法華経の五百弟子受記品のなかに「貧人繋珠の讐え」が説かれております。(中略)
これは、ある人が親友の家で酒に酔って寝てしまった。その時に、その親友は役所の仕事があって出ていかなければならないことになったので、酔い臥している友人の着物に最高の宝珠を縫いつけて出ていったのであります。
目が覚めたその友人は、何も知らず親友の家を辞して、諸国を放浪します。そして、再びみすぼらしい姿で、かつての親友に出会うのでありますが、親友はそのみすぼらしい姿を見て「どうしてそんなにみすぼらしい姿をしているのか。君の生活を楽にさせるために、あんなにも高価な宝物を君の着物に縫いつけておいたではないか」と諭したのであります。

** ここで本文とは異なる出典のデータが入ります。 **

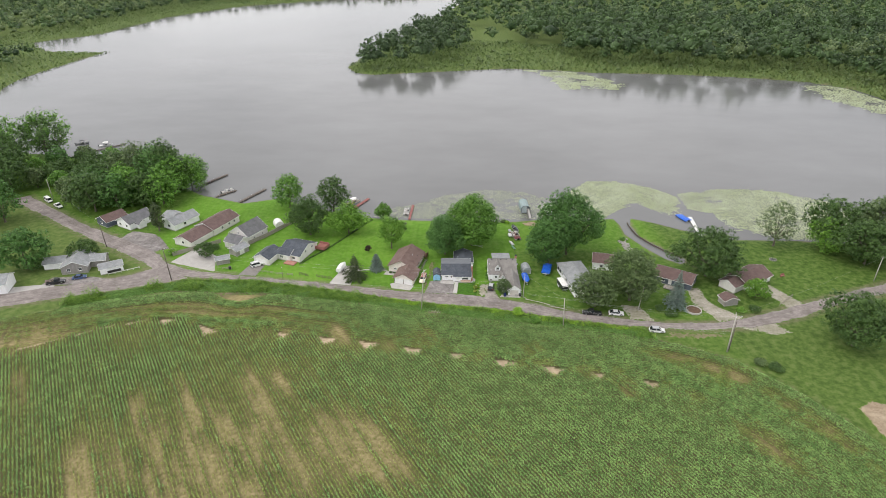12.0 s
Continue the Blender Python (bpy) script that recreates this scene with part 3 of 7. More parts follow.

身に宝珠を付けながら、みすぼらしい姿をしていたということは、仏性を持ち仏と成るべき身が、小乗の阿羅漢の位に安住して努力をしなかった五百人の弟子達のかつての姿であったことを恥じて、自らこの讐え話を語るのであります。
この点について経典には、
「我等無智なるが故に 覚らず亦知らず 少しき涅槃の分を得て 自ら足りぬとして余を求めず」 (法華経307ページ)
と述べています。
この経文のなかに「無智なるが故に」という言葉があるように、我々自身もこういった教訓をとおして、愚かさのために今、最も大事なことを忘れてはならないと、このように思います。(中略)
何か本当に大切なのかということを、我々はしつかりと見極めて、仏道修行に励んでいかなければならないと思います。